When it comes to hope, is your glass half full or half empty?

Ken Vance, Editor
Ken Vance, Editor

This isn’t the only column I’ve written this week. It’s just the only one I’ve chosen to publish.

At least, for now.

The first column I penned this week concerned things going on in our country that I’m troubled by. After writing it, I struggled for two days over what to do with it. Will it do any good? Will it change anyone’s mind and make others more civil to one another? Or, will it just contribute to this ever-widening divide that we are currently experiencing?

Call me soft. Challenge my courage. Whatever. I chose, at least for this week, to take a different path. Instead of whining and complaining about what is irritating me these days, I chose to write about things I’m witnessing that warm my heart. Things that give me hope. I’ve been accused before of living in a Pollyanna world of my own creation. I won’t deny that I would like to, but don’t worry. Unfortunately, that’s not an option for me or anyone else for that matter.

It’s somewhat of a cliche, I realize, to say that our country and its citizens are at their best when times are the worst. But, this week I’ve been reminded that it’s actually not a cliche. It’s reality.

I hope that you have been as moved as I have been by the response to the devastation caused by Hurricane Harvey in the Houston, TX, area. While I’m complaining about our current heat wave here in Clark County, residents of the Houston area have literally been fighting for their lives. I’m sure you’ve seen the reports. I couldn’t imagine finding myself in the middle of a tragedy like that.

I hope you’ve also seen the reports of the legions of folks who have tried to help those who have been hit the hardest by this tragedy. As most of you know, my journalism background is in sports. It’s no longer my primary professional focus, but my love of sports occupies a great deal of my personal time.

With that explanation, I want to share with you some recent examples of humanitarian efforts that have warmed my heart and give me hope about our country. Houston Texans football player J.J. Watt — one of my personal favorites — immediately came to the relief of those in need in southeastern Texas.

SportsPulse: Athletes, past and present, have come together in the wake of Hurricane Harvey to help generate millions of dollars for those affected and recovering from the devastating storm. USA TODAY Sports

Watt started a fundraising effort through his foundation (jjwfoundation.org) with the goal of raising $200,000. He hit that goal in two hours.

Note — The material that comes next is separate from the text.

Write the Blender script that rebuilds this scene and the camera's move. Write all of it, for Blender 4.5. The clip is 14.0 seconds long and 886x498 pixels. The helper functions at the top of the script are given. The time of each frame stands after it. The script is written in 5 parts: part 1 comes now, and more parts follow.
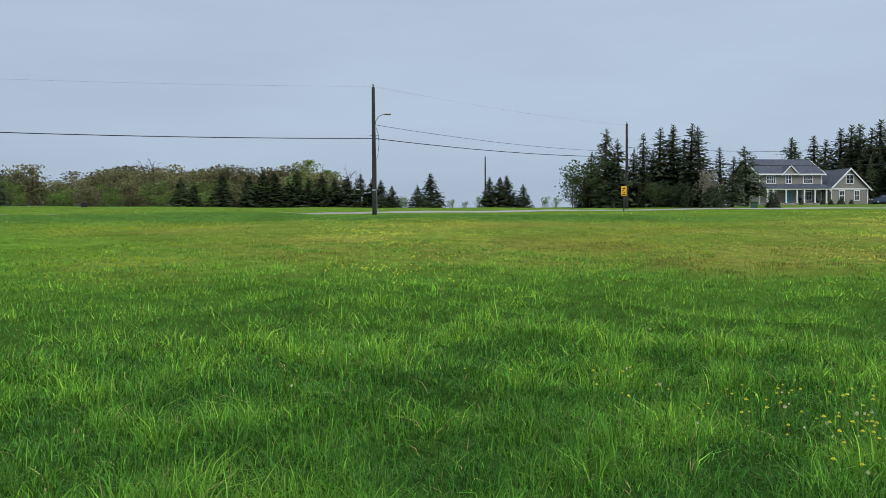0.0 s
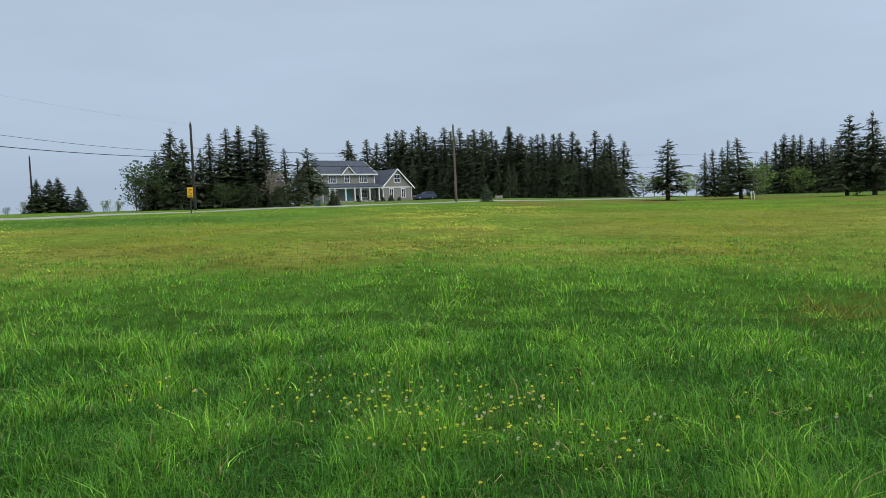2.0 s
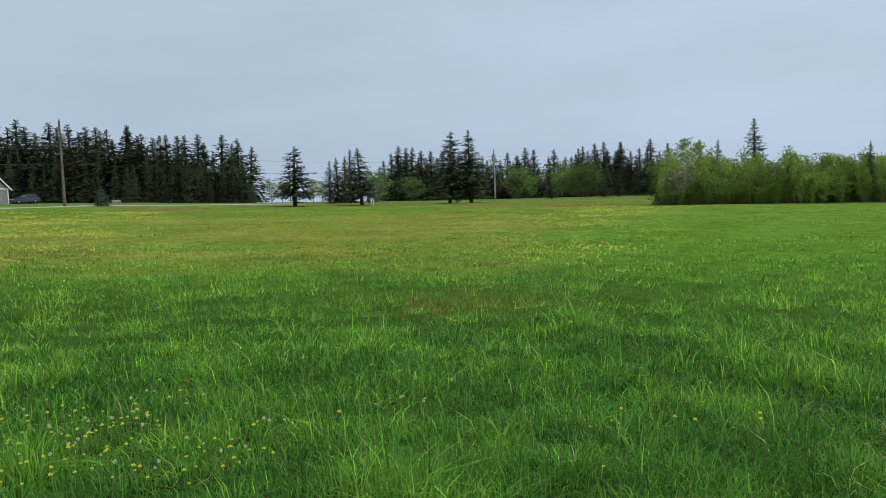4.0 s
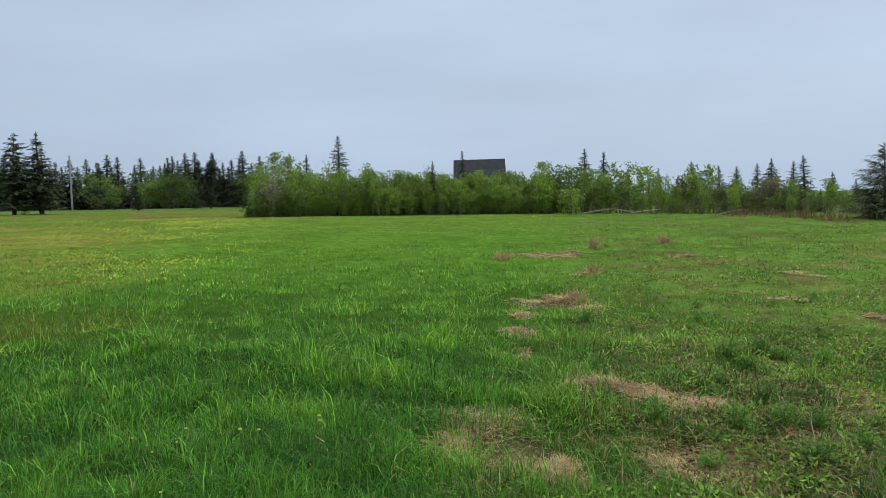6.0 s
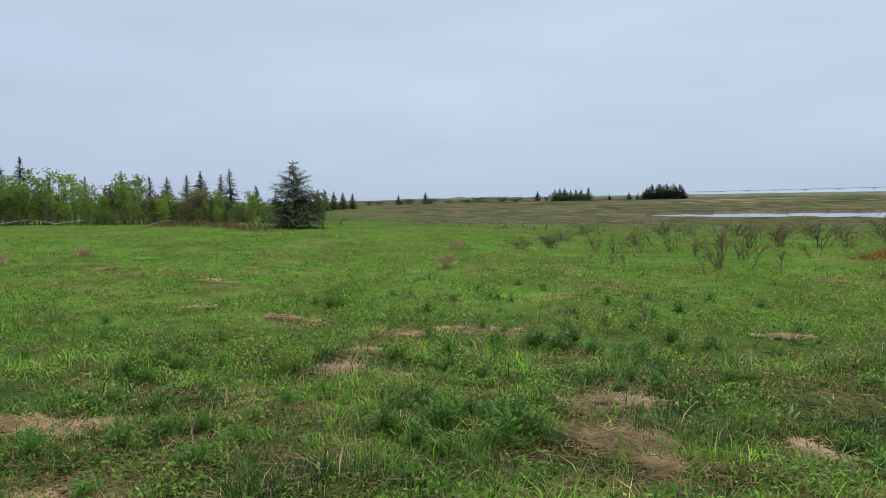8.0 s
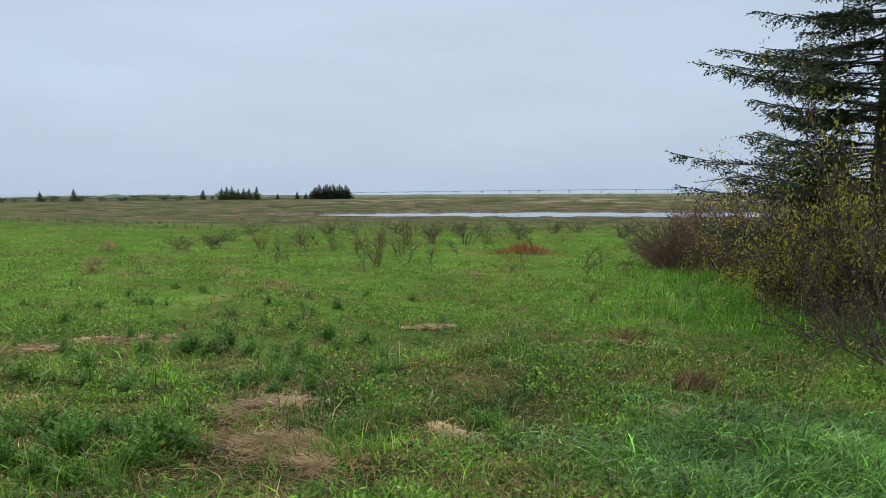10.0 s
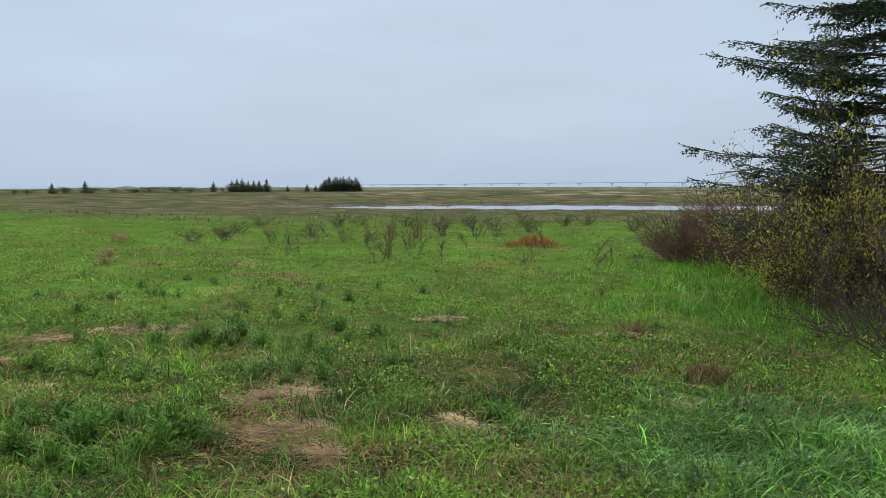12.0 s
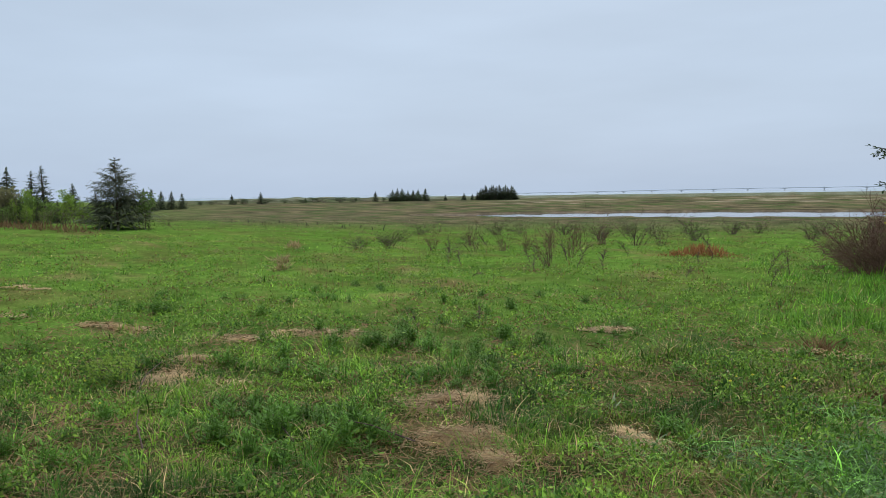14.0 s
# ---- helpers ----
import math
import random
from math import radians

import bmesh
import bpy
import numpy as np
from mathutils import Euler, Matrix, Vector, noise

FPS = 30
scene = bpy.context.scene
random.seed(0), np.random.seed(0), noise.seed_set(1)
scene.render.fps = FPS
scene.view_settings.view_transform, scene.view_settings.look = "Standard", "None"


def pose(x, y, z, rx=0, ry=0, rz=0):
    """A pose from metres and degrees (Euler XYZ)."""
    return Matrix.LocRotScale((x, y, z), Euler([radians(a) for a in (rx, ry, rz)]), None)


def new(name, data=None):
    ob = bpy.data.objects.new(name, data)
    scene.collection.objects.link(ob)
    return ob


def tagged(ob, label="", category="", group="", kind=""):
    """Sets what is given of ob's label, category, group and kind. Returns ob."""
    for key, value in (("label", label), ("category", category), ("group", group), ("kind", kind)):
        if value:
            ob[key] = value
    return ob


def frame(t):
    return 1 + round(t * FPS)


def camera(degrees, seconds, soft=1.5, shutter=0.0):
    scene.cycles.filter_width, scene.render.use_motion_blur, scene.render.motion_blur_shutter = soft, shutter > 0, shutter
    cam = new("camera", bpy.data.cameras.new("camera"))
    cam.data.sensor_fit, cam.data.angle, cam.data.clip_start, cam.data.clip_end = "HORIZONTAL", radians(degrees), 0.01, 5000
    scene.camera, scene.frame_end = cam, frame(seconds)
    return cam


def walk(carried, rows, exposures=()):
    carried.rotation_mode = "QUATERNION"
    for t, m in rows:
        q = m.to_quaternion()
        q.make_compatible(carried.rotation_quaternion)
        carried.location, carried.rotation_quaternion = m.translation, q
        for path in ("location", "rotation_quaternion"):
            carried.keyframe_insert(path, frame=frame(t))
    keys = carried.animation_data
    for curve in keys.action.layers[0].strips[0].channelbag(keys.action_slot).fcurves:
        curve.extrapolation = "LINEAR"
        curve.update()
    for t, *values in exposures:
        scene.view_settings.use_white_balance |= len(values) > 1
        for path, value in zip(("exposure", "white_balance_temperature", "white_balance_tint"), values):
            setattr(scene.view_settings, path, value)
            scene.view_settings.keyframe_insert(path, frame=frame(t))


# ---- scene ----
cam = camera(60.1, 14.0, soft=0.5)
ROWS = [
    (0.0, 0.000, 0.000, 1.500, 0.44, -1.97, 0.49),
    (0.5, 0.101, 0.017, 1.502, -5.53, -2.05, 0.78),
    (1.0, 0.201, 0.017, 1.500, -12.46, -2.25, 1.38),
    (1.5, 0.283, 0.006, 1.494, -20.57, -2.50, 1.92),
    (2.0, 0.317, -0.006, 1.497, -30.71, -2.77, 2.59),
    (2.2, 0.325, -0.019, 1.497, -34.76, -2.94, 2.60),
    (4.3, 0.412, -0.158, 1.501, -62.86, -3.56, 2.22),
    (4.5, 0.420, -0.172, 1.502, -66.68, -3.58, 2.14),
    (5.0, 0.431, -0.230, 1.512, -74.57, -3.69, 1.89),
    (5.5, 0.439, -0.287, 1.514, -81.82, -3.77, 1.76),
    (6.0, 0.428, -0.344, 1.519, -87.53, -3.76, 1.86),
    (6.5, 0.419, -0.409, 1.517, -93.72, -3.67, 1.91),
    (7.0, 0.441, -0.500, 1.510, -101.89, -3.74, 1.93),
    (7.5, 0.443, -0.632, 1.513, -115.70, -3.88, 1.64),
    (8.0, 0.423, -0.733, 1.503, -127.95, -4.05, 1.12),
    (8.5, 0.398, -0.803, 1.514, -136.86, -4.03, 0.79),
    (9.0, 0.380, -0.858, 1.512, -144.77, -4.01, 0.55),
    (9.2, 0.377, -0.872, 1.512, -147.57, -3.98, 0.49),
    (9.5, 0.374, -0.884, 1.508, -150.55, -4.10, 0.40),
    (10.0, 0.370, -0.896, 1.500, -152.30, -4.40, 0.26),
    (10.7, 0.368, -0.906, 1.490, -152.35, -4.72, 0.13),
    (11.3, 0.369, -0.908, 1.486, -151.98, -4.89, 0.09),
    (11.5, 0.370, -0.907, 1.486, -152.01, -4.94, 0.10),
    (12.0, 0.386, -0.887, 1.493, -151.58, -4.94, 0.14),
    (12.5, 0.399, -0.865, 1.496, -149.27, -4.78, 0.36),
    (13.0, 0.418, -0.837, 1.497, -145.41, -4.59, 0.64),
    (13.5, 0.448, -0.810, 1.498, -142.04, -4.39, 0.81),
    (14.0, 0.456, -0.793, 1.502, -140.00, -4.23, 0.81),
]
walk(cam, [(t, pose(x, y, z, 90 + pitch, roll, yaw)) for t, x, y, z, yaw, pitch, roll in ROWS])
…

He reportedly donated $100,000 of his own money to the cause. At the time of this writing, his efforts have now raised more than $13 million for the relief effort and his goal is now $15 million.

Houston Rockets owner Leslie Alexander has donated $10 million to the relief effort and owners of the Houston Astros contributed $4 million. Dallas Cowboys owner Jerry Jones and his team held a telethon that has raised $2.3 million to date, including $1 million from Jones himself.

Those are just a few of the stories emanating from the sports world. I can hear some of the more cynical of you saying, “so a bunch of rich guys wrote checks, big deal.’’ I understand that sentiment, but it is a big deal. They’re big checks and their efforts entail more than just writing checks.

The New York Mets organization put on their boots and asked for something they could do in person. They were directed by local officials to a place where they could help out and they insisted that their efforts not be covered by the media.

On a local level, Prairie High School graduate Chad Doing was a part of iHeart Radio’s efforts to fill a semi-truck trailer full of supplies headed for the Houston effort. I’m sure there are hundreds of other stories of members of the Clark County community getting involved.

Nate Chumley, owner of America’s Family Diner, auctioned off a hand-painted skateboard honoring American veterans during the live auction portion of the event. Photo by Alex Peru
Nate Chumley, owner of America’s Family Diner, auctioned off a hand-painted skateboard honoring American veterans during the live auction portion of the event. Photo by Alex Peru

On another note of an event with a lower profile, but also an example of something that should give us some hope in humanity, be sure to read our story (written by Alex Peru) about the Kings for Cops event held locally.

A fundraising barbecue was held at America’s Family Diner Thursday in Woodland. Organizers of the program will host police officers from Dallas, TX, and Baton Rouge, LA, as well as several other cities here in Washington on a three-day salmon fishing trip on the Columbia River.

So, choose for yourself what you want to be passionate about this week. I have chosen to set the venom and vitriol down for the time being and focus on some things that give me hope that maybe, just maybe, things aren’t as bad as they seem.